Confesso que jamais tinha ouvido falar da saga dos irmãos Von Erich. Contam que o diretor Sean Durkin, para ter seu roteiro aprovado, inclusive omitiu um irmão da trama, já que a dizimação familiar era maior ainda. Mas, a sua maneira, conta uma real tragédia americana, onde uma família que representava todos aqueles ideais clássicos do cidadão sulista, em que homens são fortes e proibidos de emoção, famílias são unidas e defendem sua honra e a masculinidade exacerbada é um dever, ainda mais quando falamos de uma família de lutadores. O filme tem um quê de Os Jackson. Não tem como não comparar o pai de Michael e seus irmãos com o patriarca Jack. Excesso de disciplina, cobrança intensa, falta de sensibilidade e muita competitividade, eram a cara do pai dos lutadores, como era Joe Jackson. Só que a grande diferença é que os irmãos Von Erich foram, um a um, tragicamente perdendo ou tirando suas vidas, muito pela extrema obrigação de serem vencedores. E mesmo com toda essa cobrança, os meninos eram apenas irmãos que se amavam, com afeto e uma união que nem mesmo a distante e dominada mãe e o estúpido pai podiam impedir, só faltava mesmo uma orientação para curarem sem traumas e os laços de humanidade que o patriarca não conseguia ver nos talentosos rapazes.

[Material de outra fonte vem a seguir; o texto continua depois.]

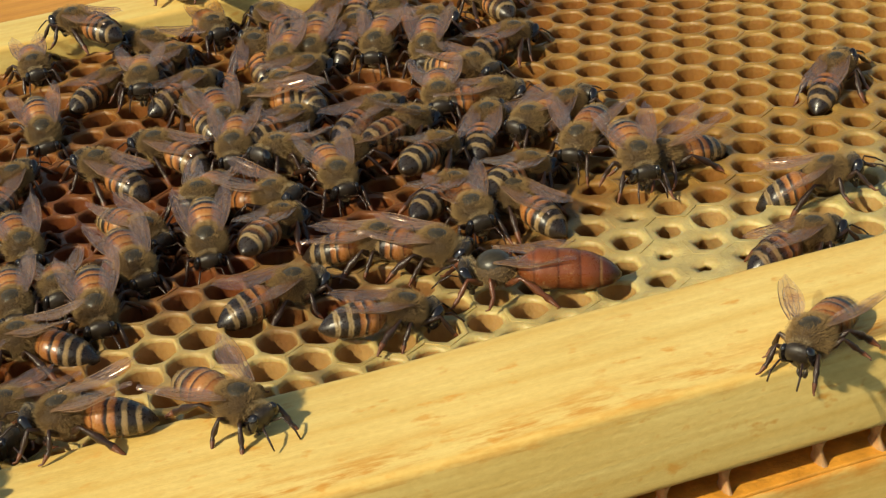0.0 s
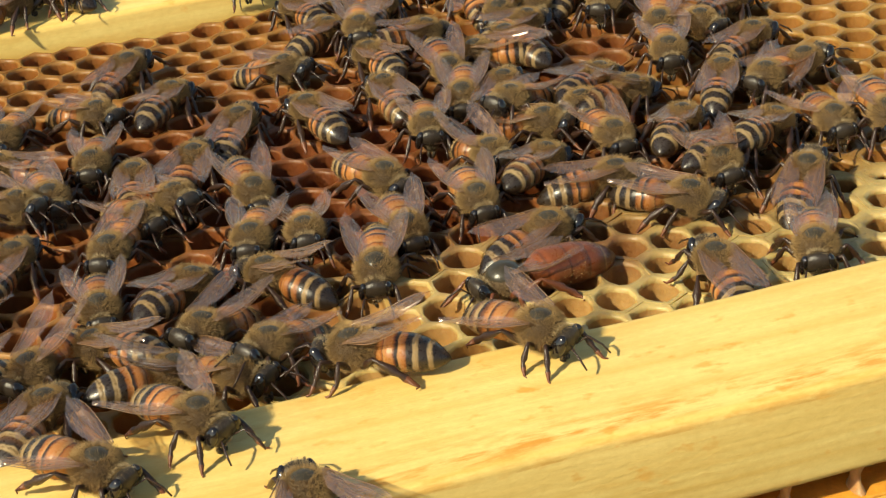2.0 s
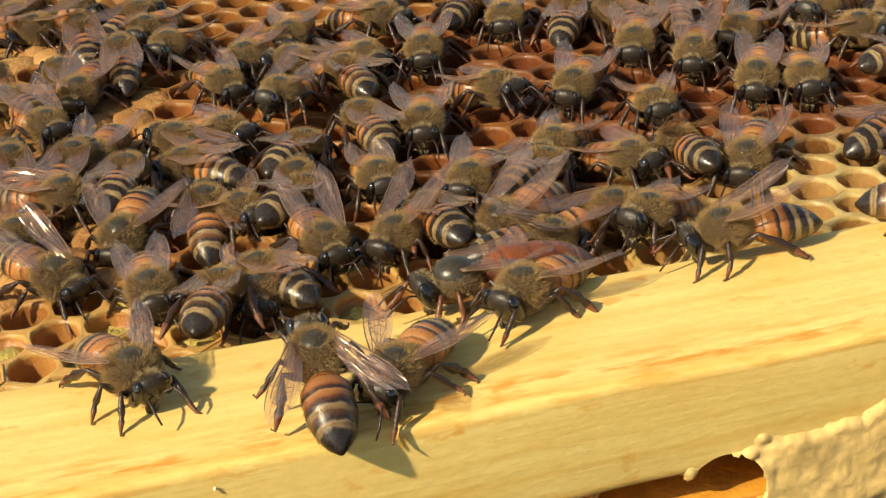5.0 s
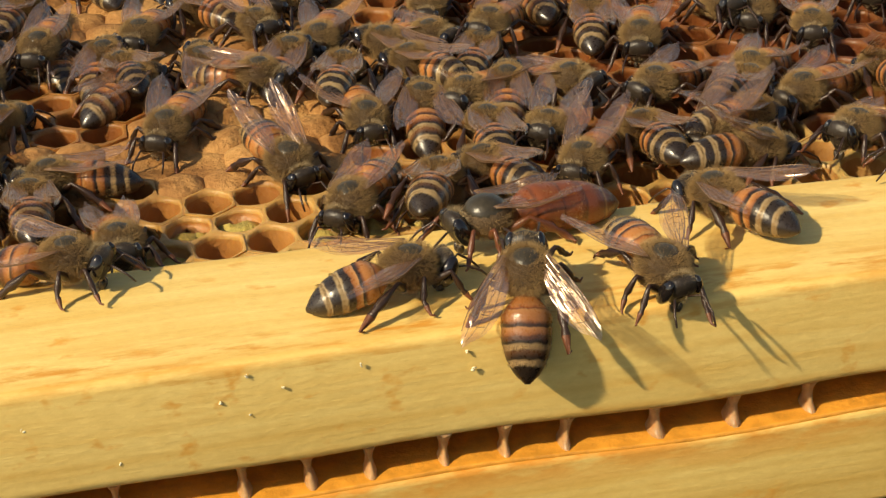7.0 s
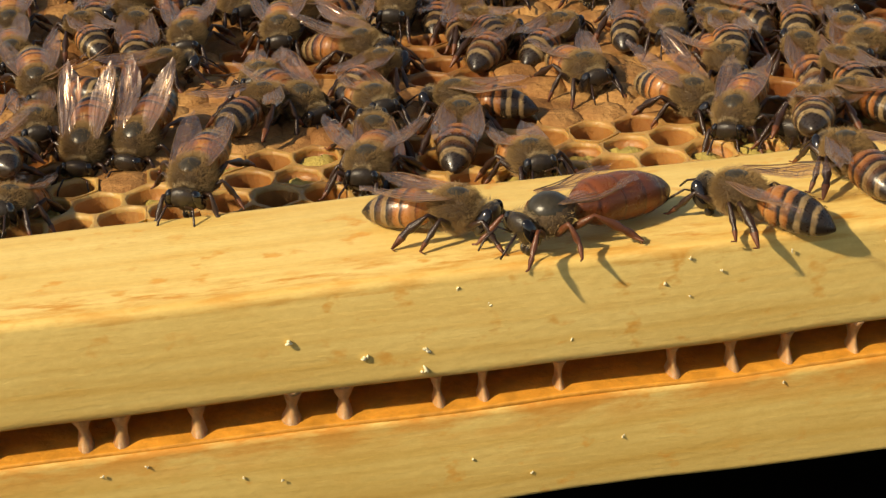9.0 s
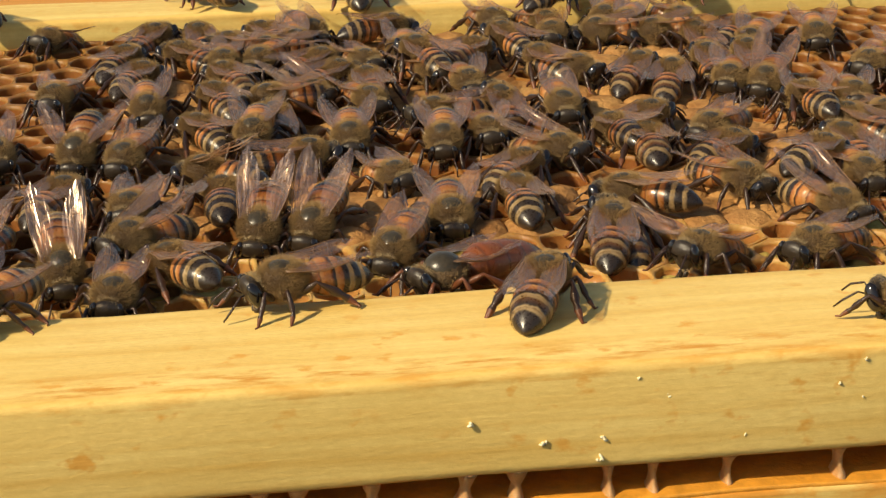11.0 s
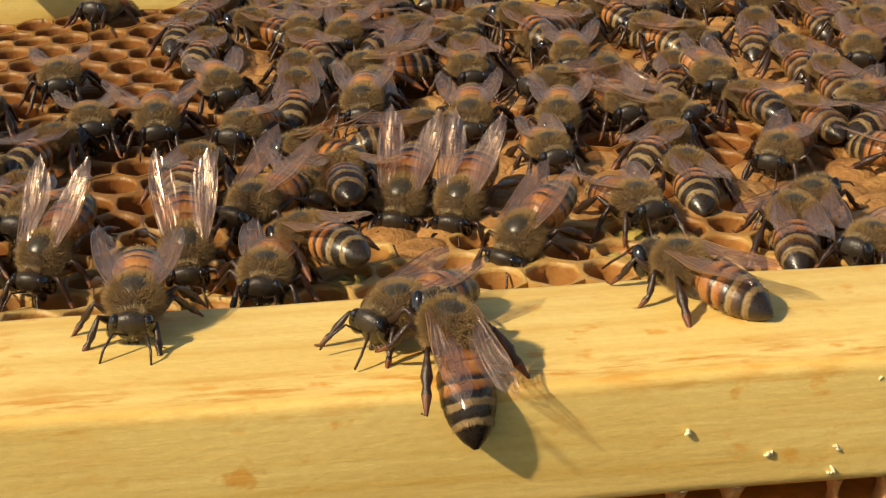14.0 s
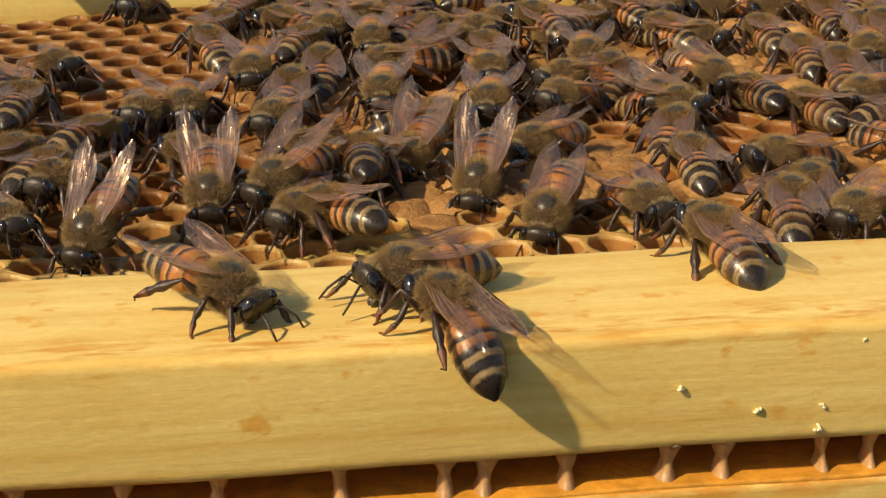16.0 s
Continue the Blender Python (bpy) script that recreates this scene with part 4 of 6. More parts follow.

O filme conta com uma primorosa reconstituição da época, uma fotografia com a cara da era retratada, fim dos 1970 e início dos 1980, e tem uma trilha sonora de alguns clássicos da época, como a muito bem colocada na trama (Don’t Fear) The Reaper, do Blue Oyster Cult, Thank God I’m a Country Boy,do John Denver, Tom Sawyer, do Rush, entre outras, em um belo corte sonoro do tempo em que os Von Erich eram os reis do ringue. E outro grande acerto do filme foi saber utilizar as lutas na medida certa, não sendo um filme puramente de luta livre, tendo os combates apenas como pano de fundo para a dramática trama.

Zac Efron finalmente conseguiu um papel que pode ser um divisor de águas na sua carreira. Mesmo com toda a brutalidade de Mike, ele consegue passar uma sensibilidade pro atormentado personagem, que mesmo descontrolado, teme constantemente a maldição da família. Um papel honesto e maduro que poderia ter rendido uma indicação para algum prêmio ao Zac. O pai, vivido por Holt McCallany, também entrega uma atuação forte, na pele de um homem sem sentimentos e nenhum escrúpulo de exigir vitórias dos filhos, não importando se é isso mesmo que eles querem. Jeremy Allen White, como o obcecado Kerry, e Stanley Simmons, como o sensível Mike, também estão bem como os dois irmãos do clã, forçados a serem campeões sem terem o talento de Mike e David (Harris Dickinson), o primeiro a falecer.

Alguns acham que o filme perde a mão transformando uma história incrível em um dramalhão, às vezes piegas, principalmente na quase conclusão da história, mas me pergunto, como não ser um dramalhão, uma família perder três irmãos  jovens e saudáveis (ao menos no corpo, mas com a mente em frangalhos) como dominós sendo derrubados impiedosamente? Acho que o diretor até amaciou as tintas em alguns momentos, porque não imagino uma mãe aguentar tanta tristeza assim, no caso uma fé quase doentia na Bíblia ameniza as coisas para Doris (Maura Tierney).

Garra de Ferro é  uma cinebiografia excelente, um soco no estômago, não apenas pelas perdas dos Von Erich, mas muito por algumas atitudes. Entre uma delas, Jack “Fritz” Von Erich, após perder o filho, exige que os irmãos não chorem e nem mesmo o enterro se encerrou, já avisa aos filhos, ainda catatônicos, quem seria o substituto e o futuro campeão, em uma atitude que mostrava a total falta de carinho e realidade do pai. Ou já no futuro, com Mike, vendo seus filhos brincando, pensa na vida e chora, os moleques chegam perto e indagam: por que choras pai? Ele retruca: não sei, não costumo fazer isso. E eles respondem: por que pai? Nós choramos o tempo todo… Enfim, como diria o Gonzaguinha, eu fico com a pureza e a resposta da crianças, e Garra de Ferro é um tipo caso do que pode ocorrer quando se tira a pureza delas em troca de aparências, dinheiro e exigência de serem eternos vencedores e como pouco amor como retribuição pode transformar qualquer família de margarina em um desastre.